La prospection a révélé que le Moyen Atlas est riche en terrains favorables à la trufficulture, alors que le Haut Atlas l’est beaucoup moins. Nous avons alors planté douze hectares de chênes verts truffiers, dont la moitié a été produite à partir de glands marocains mycorhizés par Tuber Mélanosporum, dans les laboratoires de la société Agritruffe. Cette deuxième plantation se situe à Aïn El Jarrah, Imouzzer Kandar, sur un terrain propriété de l’Administration des Eaux et Forêt, qu’elle a consentie en location longue durée dans un esprit de partenariat. Ce qui est remarquable, c’est que cette propriété a produit des truffes dès la troisième année. Il faut dire que toutes les conditions citées plus haut étaient réunies.

Le potentiel trufficole que représente le Moyen Atlas gagnerait à être exploité pour la production de Tuber Mélanosporum, dans le but principal d’éviter une disparition du chêne vert. Les truffières respectent l’environnement du fait de l’absence de mécanisation et d’engrais. Elles préservent la biodiversité et assurent la stabilité du milieu. Elles sont économes en eau, consommant 20 fois moins que l’arboriculture traditionnelle. Et cerise sur le gâteau, elles sont génératrices de revenus.

Cette dernière caractéristique est la motivation nécessaire pour que la population passe de l’abattage sauvage des arbres, à l’exploitation intelligente de la forêt. Outre que le Maroc y gagnera des forêts luxuriantes, cela aura l’avantage supplémentaire de fixer les populations sur leur lieu de vie, et de créer sur des terrains souvent pauvres, des activités annexes autour de la truffe, de la compétence de PME, comme l’écotourisme, la gastronomie, la conserverie, dressage des chiens truffiers, etc. La recherche ne sera pas en reste, et des partenariats pourront voir le jour avec les universités. La truffe est également dans ces pays de traditions, un trait d’union et de partage d’une passion avec le monde citadin, demandeur de l’authenticité des produits et du respect de la nature.

 

Comment encourager et développer la trufficulture au Maroc ?

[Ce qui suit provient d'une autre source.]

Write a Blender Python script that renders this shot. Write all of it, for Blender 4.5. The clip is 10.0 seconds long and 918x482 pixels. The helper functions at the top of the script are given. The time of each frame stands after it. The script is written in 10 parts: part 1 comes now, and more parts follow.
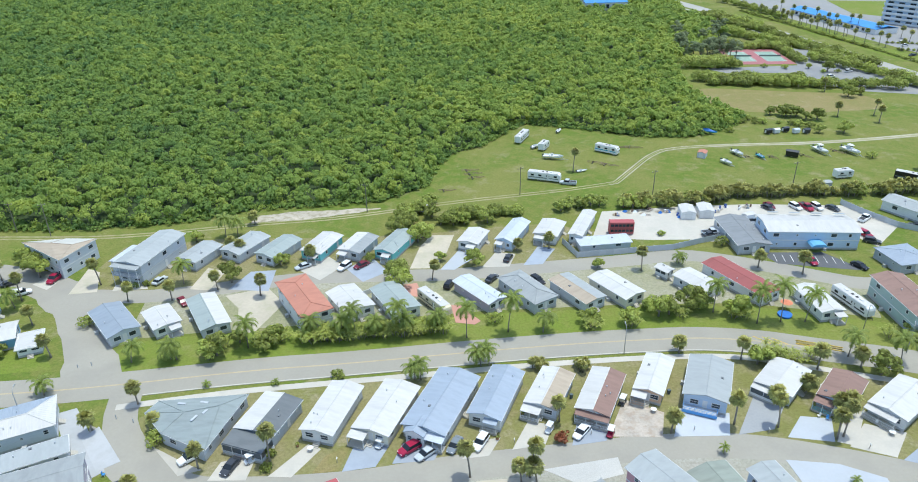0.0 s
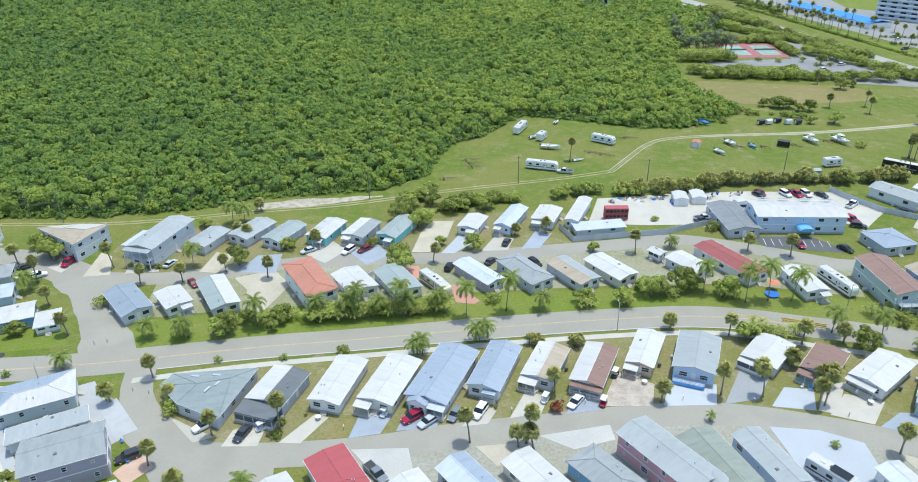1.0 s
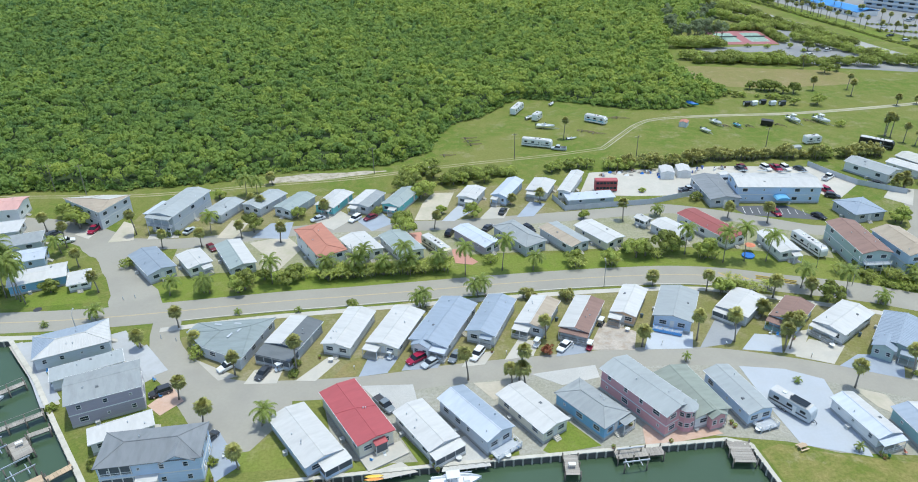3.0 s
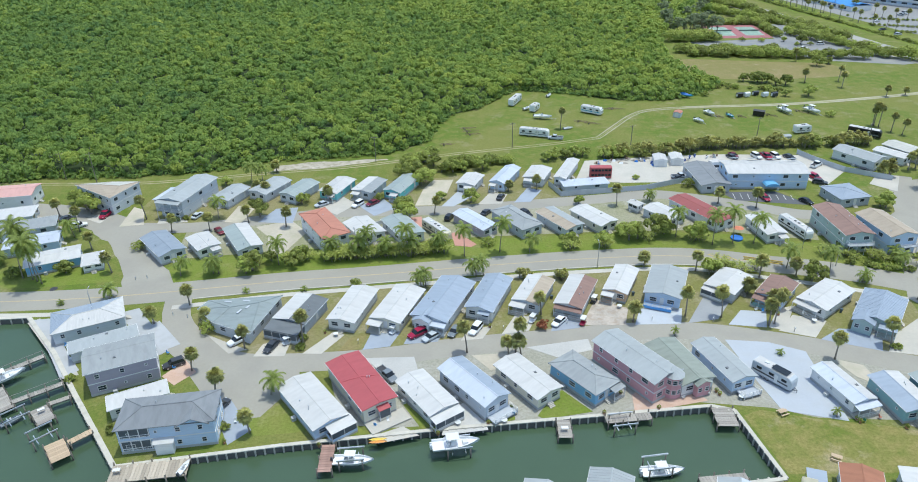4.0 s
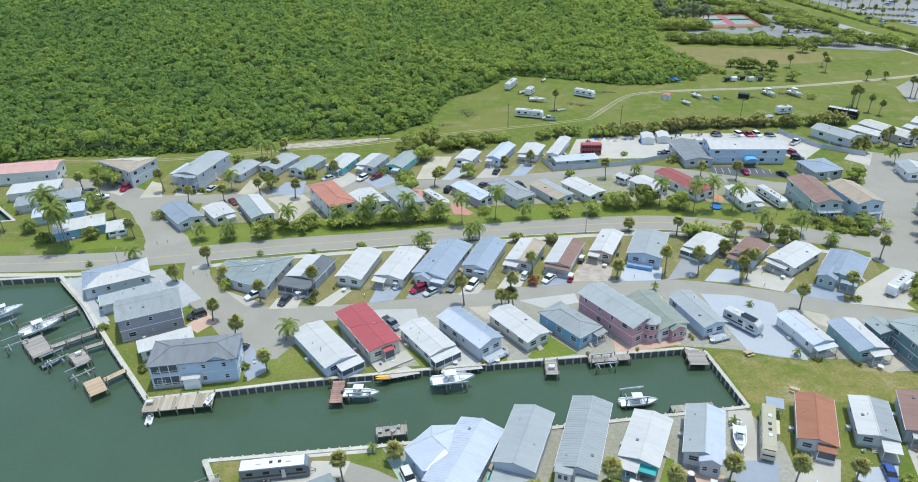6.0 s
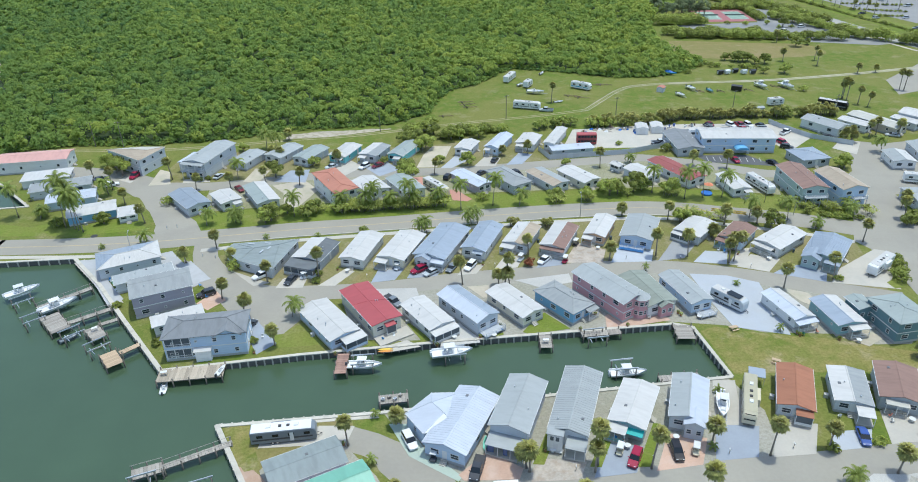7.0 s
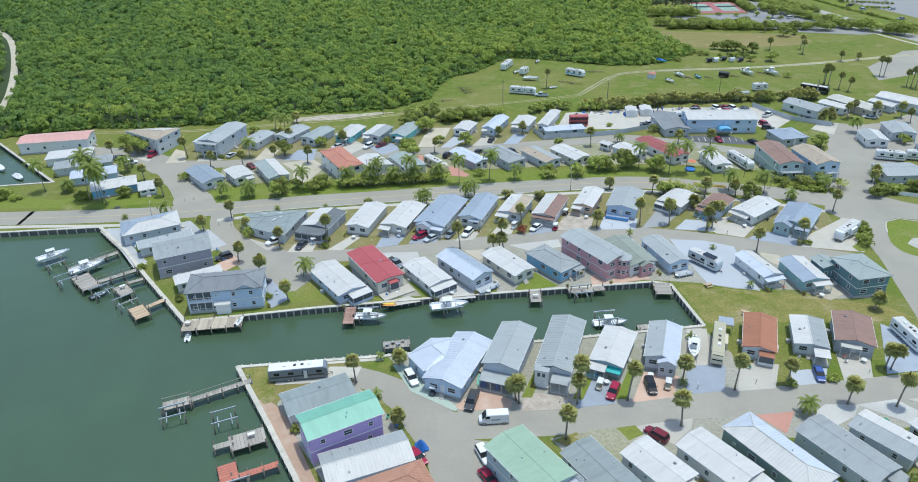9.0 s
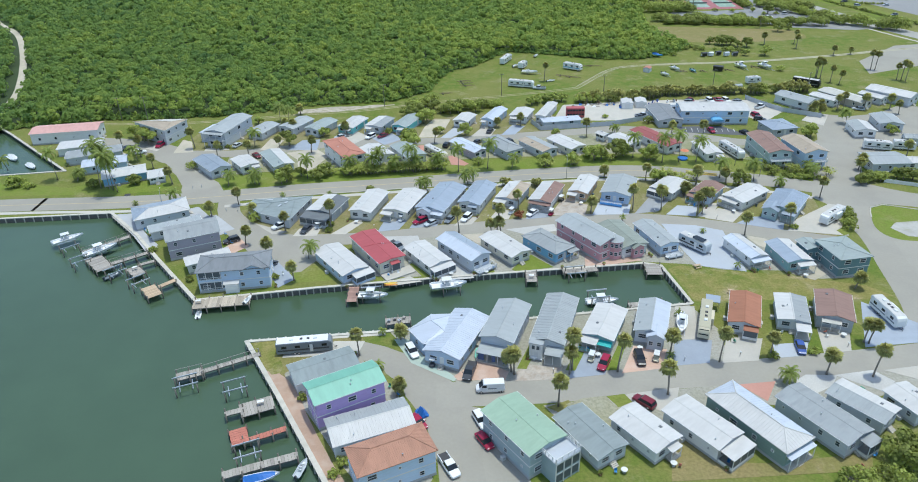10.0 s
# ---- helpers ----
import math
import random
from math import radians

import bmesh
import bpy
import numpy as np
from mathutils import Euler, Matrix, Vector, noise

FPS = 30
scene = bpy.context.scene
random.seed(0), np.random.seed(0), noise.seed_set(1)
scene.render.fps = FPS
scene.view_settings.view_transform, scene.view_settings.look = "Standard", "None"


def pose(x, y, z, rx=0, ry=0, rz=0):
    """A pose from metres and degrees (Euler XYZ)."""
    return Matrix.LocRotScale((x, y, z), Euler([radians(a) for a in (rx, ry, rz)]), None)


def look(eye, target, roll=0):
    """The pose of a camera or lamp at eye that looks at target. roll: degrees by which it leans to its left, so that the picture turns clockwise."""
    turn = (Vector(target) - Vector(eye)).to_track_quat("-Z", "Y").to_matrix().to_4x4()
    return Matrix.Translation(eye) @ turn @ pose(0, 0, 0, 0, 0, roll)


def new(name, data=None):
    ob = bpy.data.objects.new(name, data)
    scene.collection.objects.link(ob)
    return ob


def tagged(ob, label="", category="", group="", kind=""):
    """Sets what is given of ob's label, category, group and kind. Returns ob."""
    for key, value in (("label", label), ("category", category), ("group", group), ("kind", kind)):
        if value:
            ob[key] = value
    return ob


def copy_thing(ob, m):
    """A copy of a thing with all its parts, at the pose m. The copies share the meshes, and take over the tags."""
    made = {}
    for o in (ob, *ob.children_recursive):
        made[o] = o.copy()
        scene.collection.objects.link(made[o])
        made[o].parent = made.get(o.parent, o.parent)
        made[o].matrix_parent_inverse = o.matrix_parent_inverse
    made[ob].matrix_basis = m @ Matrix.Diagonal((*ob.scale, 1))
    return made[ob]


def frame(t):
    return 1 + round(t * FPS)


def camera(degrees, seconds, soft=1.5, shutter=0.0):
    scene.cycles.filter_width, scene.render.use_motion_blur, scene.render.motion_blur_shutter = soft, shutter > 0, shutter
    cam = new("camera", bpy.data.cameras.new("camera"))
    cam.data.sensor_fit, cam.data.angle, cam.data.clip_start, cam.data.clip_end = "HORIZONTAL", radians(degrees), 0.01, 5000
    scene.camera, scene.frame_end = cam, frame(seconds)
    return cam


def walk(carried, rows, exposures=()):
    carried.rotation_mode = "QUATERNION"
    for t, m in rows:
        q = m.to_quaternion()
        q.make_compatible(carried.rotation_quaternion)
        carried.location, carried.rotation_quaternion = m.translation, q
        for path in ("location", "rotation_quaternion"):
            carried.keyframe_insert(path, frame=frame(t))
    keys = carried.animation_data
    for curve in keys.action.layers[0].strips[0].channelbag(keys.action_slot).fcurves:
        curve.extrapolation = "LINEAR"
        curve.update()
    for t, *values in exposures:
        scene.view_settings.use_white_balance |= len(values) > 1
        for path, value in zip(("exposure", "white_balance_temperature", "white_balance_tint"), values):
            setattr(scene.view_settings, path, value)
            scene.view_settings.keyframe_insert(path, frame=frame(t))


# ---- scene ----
cam = camera(66.0, 10.0, soft=0.97)
# seconds, place in metres, turn in degrees
ROWS = [
    (0.0, 0.00, 0.00, 96.29, 62.51, 0.89, -0.00),
    (0.5, -0.04, -3.87, 96.31, 62.40, 0.91, -0.02),
    (1.0, -0.06, -7.82, 96.27, 62.29, 0.93, -0.04),
    (1.5, -0.07, -11.83, 96.20, 62.18, 0.95, -0.05),
    (2.0, -0.08, -15.89, 96.12, 62.06, 0.97, -0.07),
    (2.5, -0.07, -20.02, 96.04, 61.95, 0.98, -0.09),
    (4.0, 0.13, -32.51, 95.89, 61.63, 1.01, -0.13),
    (4.5, 0.24, -36.67, 95.86, 61.53, 1.02, -0.14),
    (5.0, 0.36, -40.83, 95.79, 61.44, 1.04, -0.14),
    (5.5, 0.53, -45.01, 95.71, 61.36, 1.05, -0.14),
    (7.0, 1.10, -57.58, 95.58, 61.14, 1.09, -0.12),
    (7.5, 1.32, -61.78, 95.58, 61.08, 1.10, -0.11),
    (8.0, 1.55, -65.97, 95.58, 61.03, 1.11, -0.09),
    (8.5, 1.77, -70.17, 95.55, 60.98, 1.13, -0.06),
    (9.0, 2.03, -74.37, 95.52, 60.94, 1.15, -0.03),
    (9.5, 2.29, -78.58, 95.47, 60.90, 1.17, 0.01),
    (10.0, 2.55, -82.76, 95.42, 60.86, 1.18, 0.04),
]
walk(cam, [(t, pose(x, y, z, a, b, c)) for t, x, y, z, a, b, c in ROWS], exposures=[(0.0, 0.61, 6150, 2), (3.0, 0.48, 6150, 2), (6.0, 0.41, 6150, 2), (10.0, 0.34, 6090, 2)])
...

Seule une politique publique active en matière de reboisement de plants mycorhizés peut donner des résultats. Les friches doivent être mises en valeur, dans les zones favorables, soit directement par l’Etat, soit en autorisant des occupations temporaires de longues durées, d’au moins trente cinq ans, avec un cahier des charges, et en subventionnant les plants mycorhizés.

Les plants doivent être soumis au même régime de taxes à l’importation que l’arboriculture traditionnelle. La Société Agrittruffe a la capacité de production nécessaire pour fournir les premiers plants et vu son expérience avec le chêne marocain, elle est déjà prête à mettre en place au Maroc, une unité de production de plants mycorhizés à partir des espèces autochtones.

 

Le Royaume du Maroc qui fait partie de puis 2006 du cercle fermé des pays producteurs de la Tuber Mélanosporum, ou truffe noire du Périgord, possède les atouts nécessaires au développement de la trufficulture. Les premières truffières sont en cours de production et les techniques culturales sont sans cesse améliorées. Si l’avenir semble radieux pour la truffe marocaine, il reste beaucoup de travail à accomplir avant de maîtriser au mieux la production du Diamant Noir.